As expected, reimbursement rates were "lowest for the most common biochemical test; intermediate for the most common hematology and microbiology tests, respectively; and highest for the most common pathology test," Horton and colleagues reported. The top five tests by revenue included tests that are in the mid-to-high range of pricing, such as liver function and thyroid function testing, as would be expected.

And the researchers observed what they described as a "striking difference" between rankings by volume and revenue, as histopathology tests made the top 10 for three hospitals by revenue but had a much lower rank in terms of the volume of testing.

"This is explained by the much greater resource requirements for this test compared with others," the study authors explained.

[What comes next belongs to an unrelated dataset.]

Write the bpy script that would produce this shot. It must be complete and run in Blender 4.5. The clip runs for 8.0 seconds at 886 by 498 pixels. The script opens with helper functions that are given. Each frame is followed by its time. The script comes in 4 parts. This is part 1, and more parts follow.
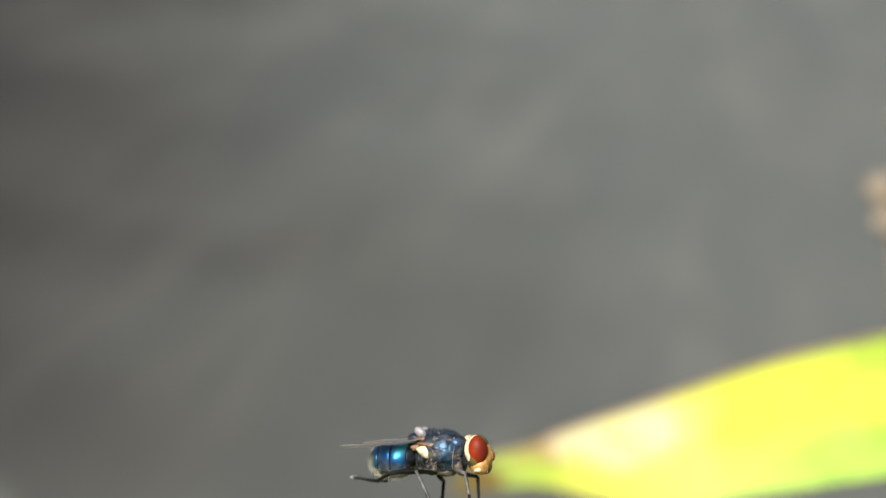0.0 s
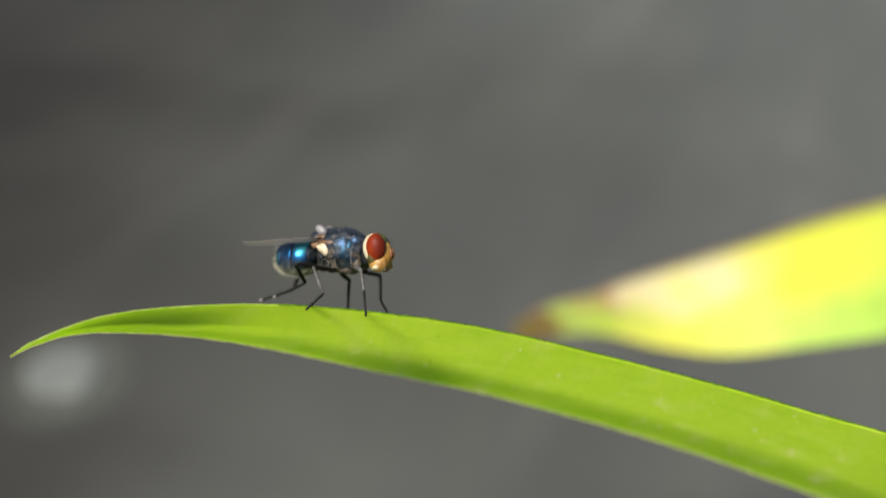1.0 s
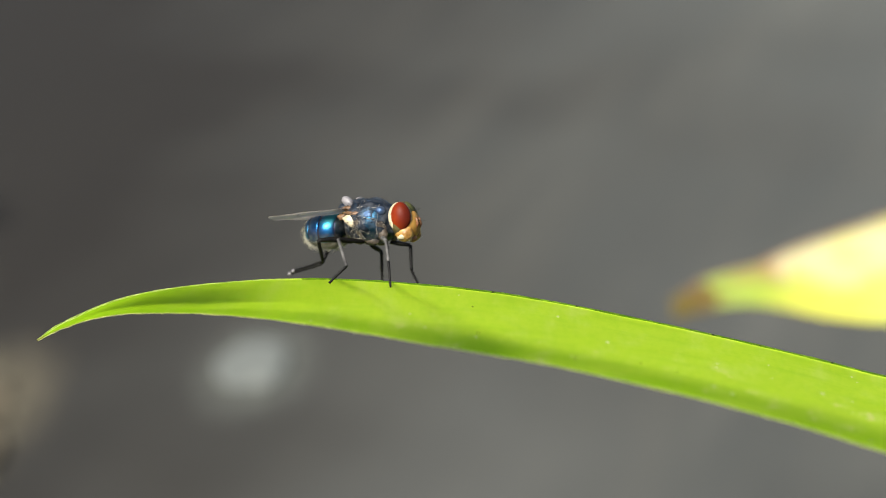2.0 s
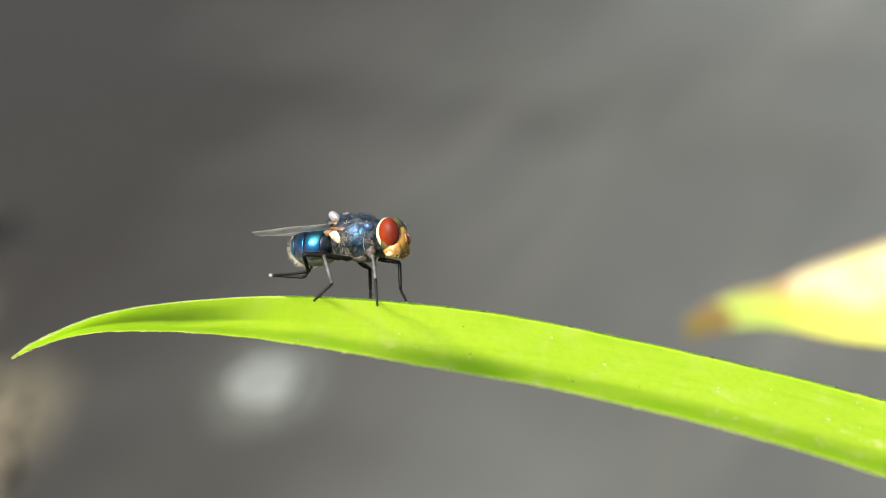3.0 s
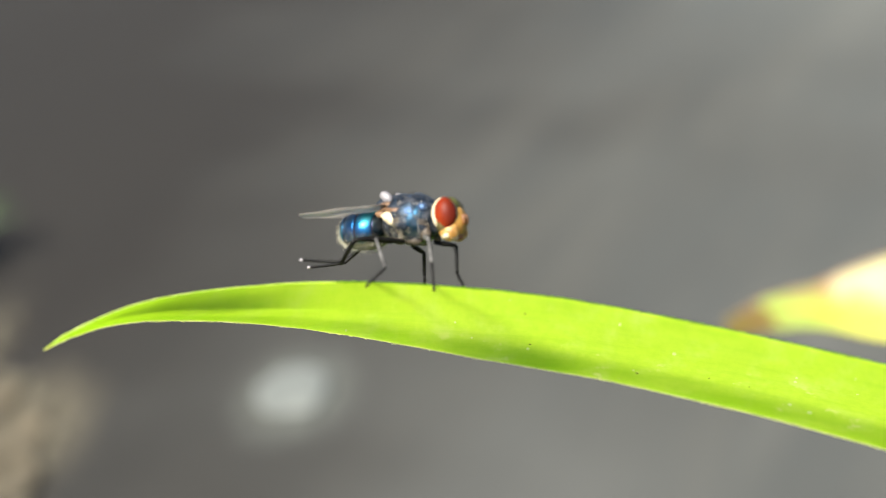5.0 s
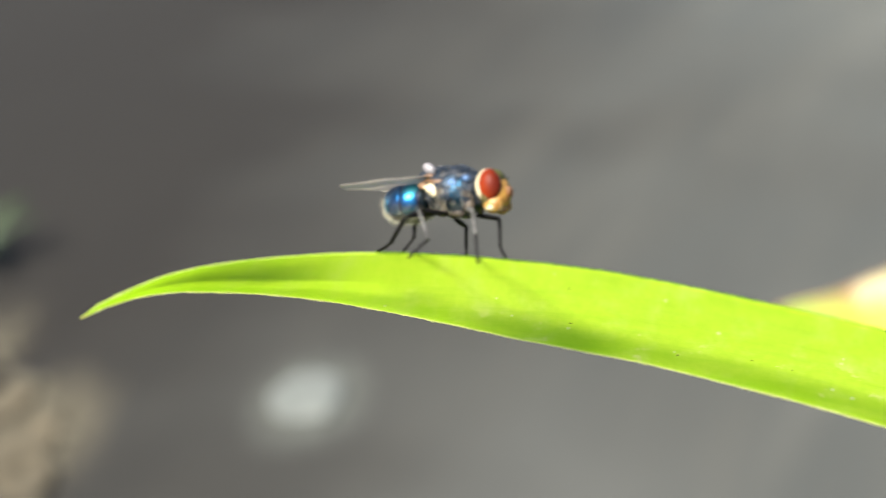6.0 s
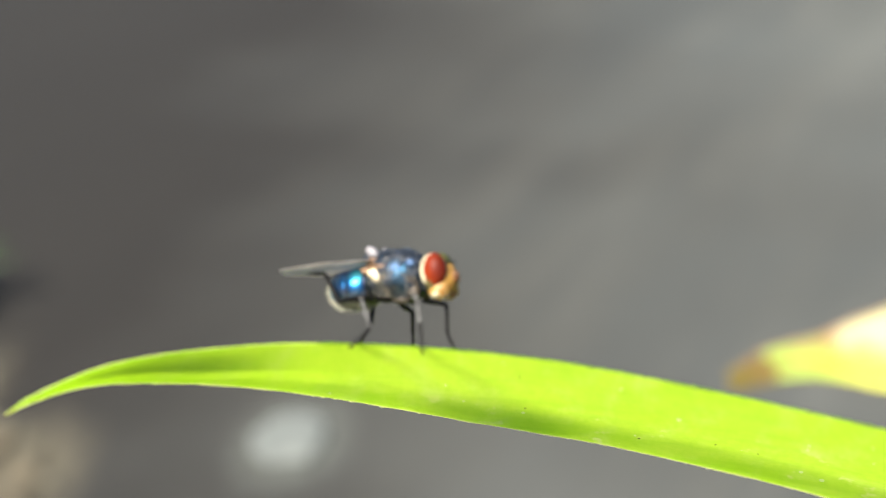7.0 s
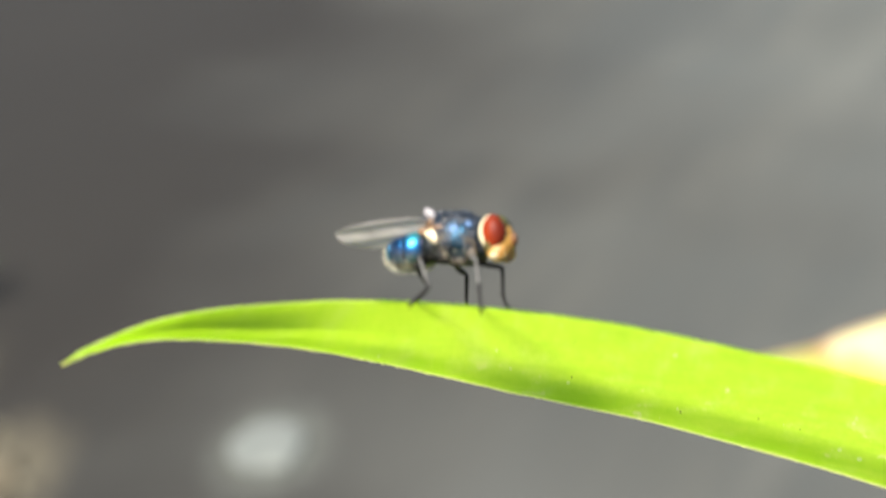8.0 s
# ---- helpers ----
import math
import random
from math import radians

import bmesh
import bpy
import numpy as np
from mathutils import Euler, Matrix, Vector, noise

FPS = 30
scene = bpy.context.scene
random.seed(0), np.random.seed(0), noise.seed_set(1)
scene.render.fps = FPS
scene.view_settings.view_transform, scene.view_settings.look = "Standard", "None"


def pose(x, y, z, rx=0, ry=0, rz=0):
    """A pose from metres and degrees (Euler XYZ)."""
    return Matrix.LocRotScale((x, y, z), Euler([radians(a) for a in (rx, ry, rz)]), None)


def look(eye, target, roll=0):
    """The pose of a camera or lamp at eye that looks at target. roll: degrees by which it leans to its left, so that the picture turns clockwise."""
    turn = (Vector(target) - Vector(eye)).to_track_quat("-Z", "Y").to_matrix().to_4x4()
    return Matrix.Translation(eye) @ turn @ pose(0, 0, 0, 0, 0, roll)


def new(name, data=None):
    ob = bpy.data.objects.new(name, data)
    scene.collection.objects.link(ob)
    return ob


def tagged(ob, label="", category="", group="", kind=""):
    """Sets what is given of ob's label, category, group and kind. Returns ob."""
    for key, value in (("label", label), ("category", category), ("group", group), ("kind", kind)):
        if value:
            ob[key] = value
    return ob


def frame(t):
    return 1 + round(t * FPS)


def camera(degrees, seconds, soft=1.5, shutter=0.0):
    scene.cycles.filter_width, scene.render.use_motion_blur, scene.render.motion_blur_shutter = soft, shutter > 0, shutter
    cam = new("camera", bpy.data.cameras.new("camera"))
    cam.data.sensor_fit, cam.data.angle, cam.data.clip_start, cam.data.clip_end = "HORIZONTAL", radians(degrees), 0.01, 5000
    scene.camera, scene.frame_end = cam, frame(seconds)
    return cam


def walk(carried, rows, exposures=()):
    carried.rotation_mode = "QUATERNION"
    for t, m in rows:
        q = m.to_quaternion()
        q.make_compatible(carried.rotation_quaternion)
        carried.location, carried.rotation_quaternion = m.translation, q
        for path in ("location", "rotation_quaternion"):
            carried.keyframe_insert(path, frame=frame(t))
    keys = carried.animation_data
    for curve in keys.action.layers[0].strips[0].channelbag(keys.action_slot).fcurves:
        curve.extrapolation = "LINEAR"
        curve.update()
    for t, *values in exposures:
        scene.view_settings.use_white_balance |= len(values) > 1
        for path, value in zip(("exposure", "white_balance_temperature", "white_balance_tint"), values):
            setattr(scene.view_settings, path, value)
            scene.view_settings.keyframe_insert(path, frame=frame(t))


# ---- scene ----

# A macro shot: all stage numbers are millimetres, MM turns them into metres.
MM = 0.001

# The stage: x along the leaf, y away from the lens, z up in the picture. It is pitched 25 degrees
# down over the ground, which lies 0.238 m below the fly.
STAGE = pose(0, 0, 0.238, -25, 0, 0)


def mm(x, y, z, rx=0, ry=0, rz=0):
    return pose(x * MM, y * MM, z * MM, rx, ry, rz)


def stage_point(x, y, z):
    return STAGE @ Vector((x * MM, y * MM, z * MM))


# ---- camera ----
cam = camera(30.0, 8.0, soft=0.75, shutter=0.4)
cam.data.dof.use_dof = True
cam.data.dof.focus_distance = 0.1120
cam.data.dof.aperture_fstop = 27.0
cam.data.dof.aperture_blades = 0

# t, x, y, z on the stage, yaw, pitch, roll
PATH = [
    (0.0, -16.17, -116.11, 2.59, -8.47, 5.74, 0.83),
    (0.1, -16.30, -116.36, 2.93, -8.47, 5.68, 1.04),
    (0.2, -12.53, -116.71, -0.61, -8.21, 5.08, 1.85),
    (0.3, -8.42, -118.13, -2.83, -7.81, 4.46, 1.63),
    (0.4, -3.02, -118.75, -5.20, -7.77, 3.91, 1.13),
    (0.5, -2.71, -118.77, -5.99, -8.27, 3.62, 1.12),
    (0.6, -1.76, -118.70, -5.89, -7.71, 3.03, 1.21),
    (0.7, -1.25, -118.49, -5.32, -7.06, 2.45, 1.41),
    (0.8, -1.26, -118.64, -4.74, -5.35, 1.68, 1.29),
    (0.9, -0.33, -118.09, -4.15, -4.40, 1.42, 1.34),
    (1.0, 1.28, -117.74, -2.37, -3.50, 1.27, 1.38),
    (1.1, 4.00, -117.65, -1.73, -2.51, 1.22, 1.30),
    (1.2, 7.44, -117.76, -1.12, -1.60, 1.23, 1.11),
    (1.3, 10.33, -117.70, -1.12, -0.73, 1.17, 0.87),
    (1.4, 12.48, -117.47, -2.40, 0.12, 1.02, 0.57),
    (1.5, 13.79, -116.96, -2.11, 0.89, 0.77, 0.18),
    (1.6, 14.04, -116.79, -1.99, 1.64, 0.71, -0.09),
    (1.7, 13.85, -116.21, -2.33, 2.34, 0.51, -0.38),
    (2.8, 16.90, -110.17, -3.56, 5.55, 1.55, -0.39),
    (2.9, 16.87, -109.95, -3.24, 5.15, 1.43, -0.37),
    (3.0, 16.24, -109.81, -3.41, 4.72, 1.31, -0.44),
    (3.1, 16.33, -109.72, -3.75, 4.78, 1.33, -0.39),
    (3.3, 16.88, -109.32, -3.19, 4.81, 1.28, -0.42),
    (3.5, 14.88, -109.30, -2.59, 4.72, 1.31, -0.84),
    (3.7, 14.09, -108.94, -1.52, 4.99, 1.47, -0.81),
    (3.9, 15.02, -108.38, -2.51, 5.12, 1.51, -0.98),
    (4.0, 15.72, -108.14, -2.95, 5.15, 1.55, -1.15),
    (4.1, 16.52, -107.52, -2.59, 5.29, 1.61, -0.94),
    (4.3, 16.37, -106.27, -2.03, 5.33, 1.67, -1.03),
    (4.5, 15.04, -105.18, -2.62, 5.41, 1.76, -1.15),
    (4.6, 14.31, -104.65, -4.11, 5.35, 1.75, -1.08),
    (4.7, 13.67, -104.06, -4.67, 5.31, 1.74, -0.95),
    (5.8, 12.89, -102.06, -5.76, 5.80, 2.09, -0.49),
    (5.9, 12.56, -101.97, -6.47, 5.81, 2.26, -0.29),
    (6.0, 11.00, -101.42, -7.67, 5.80, 2.25, -0.08),
    (6.1, 9.88, -101.01, -7.18, 5.69, 2.31, 0.03),
    (6.2, 8.48, -100.62, -5.78, 5.42, 2.39, -0.14),
    (6.3, 7.23, -100.36, -5.75, 5.33, 2.53, -0.21),
    (6.4, 6.71, -99.90, -6.00, 5.31, 2.59, -0.14),
    (6.5, 8.01, -99.04, -4.52, 5.20, 2.45, -0.23),
    (6.6, 11.18, -99.51, -4.01, 5.44, 2.73, -0.24),
    (6.7, 12.14, -99.65, -5.29, 5.43, 3.05, -0.33),
    (6.8, 12.42, -98.98, -5.57, 5.34, 3.08, -0.46),
    (6.9, 12.83, -97.96, -5.00, 5.49, 3.25, -0.39),
    (7.0, 13.24, -96.52, -4.03, 5.43, 3.25, -0.63),
    (7.1, 13.57, -97.08, -4.32, 5.35, 3.43, -0.56),
    (7.2, 12.70, -97.08, -5.10, 5.22, 3.41, -0.50),
    (7.3, 11.65, -96.58, -5.03, 5.06, 3.48, -0.57),
    (7.4, 10.66, -95.65, -3.91, 4.94, 3.41, -0.53),
    (7.5, 10.04, -95.69, -4.32, 4.90, 3.30, -0.35),
    (7.6, 9.52, -96.80, -5.76, 4.78, 3.61, -0.07),
    (7.7, 8.65, -96.88, -6.31, 4.54, 3.87, -0.10),
    (7.8, 7.51, -96.34, -6.58, 4.33, 3.88, -0.04),
    (7.9, 7.90, -97.14, -6.55, 4.36, 4.11, 0.35),
    (8.0, 8.02, -97.07, -7.54, 4.35, 3.98, 0.70),
]
BASE = 1.1
EXPOSURES = [(t, BASE + e) for t, e in ((0.0, 0.1), (0.3, 0.03), (0.7, -0.08), (1.0, -0.28), (1.7, -0.12), (2.8, 0.43), (3.5, 0.52), (8.0, 0.64))]
walk(
    cam,
    [(t, STAGE @ mm(x, y, z, 90 + pitch, 0, yaw) @ pose(0, 0, 0, 0, 0, roll)) for t, x, y, z, yaw, pitch, roll in PATH],
    EXPOSURES,
)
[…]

Although the survey results are generally in sync with the WHO recommendations for essential diagnostics, the researchers wrote that it was surprising that there was only one mention of tuberculosis (TB) diagnostics in the top 25 list for the five hospitals studied -- acid-fast bacilli studies came in at No. 10 at the University College Hospital (UCH), an 850-bed public hospital in Ibadan, Nigeria.

"There are several possible explanations, but the likeliest is that the tests are being done outside the hospital system, in, for example, charitable or governmental facilities dedicated to TB," they surmised.

Limitations of the study include the use of five particular referral hospitals, whereas ideally more facilities from each country would have been included, and the omission of point-of-care (POC) tests, the authors noted.

"Although these [POC tests] constitute a relatively small proportion of test volume at referral hospitals (6.05% at Denver Health in 2017 and less than that in each of the other four hospitals considered here), they are more important in primary care settings in high-income countries, particularly the United States and the United Kingdom," they wrote.

The use of the WHO essential diagnostics list is a tool that can help guide the expansion of diagnostic testing services in national health systems and ensure that labs have sufficient resources, Horton and colleagues noted. The study shows similarities in the most commonly done laboratory tests in five hospitals in diverse settings, but the authors urged collection of more representative data within countries to understand areas of diversity and set essential diagnostics lists on a national basis.

"The challenge remains to ensure that these tests will be affordable," they added.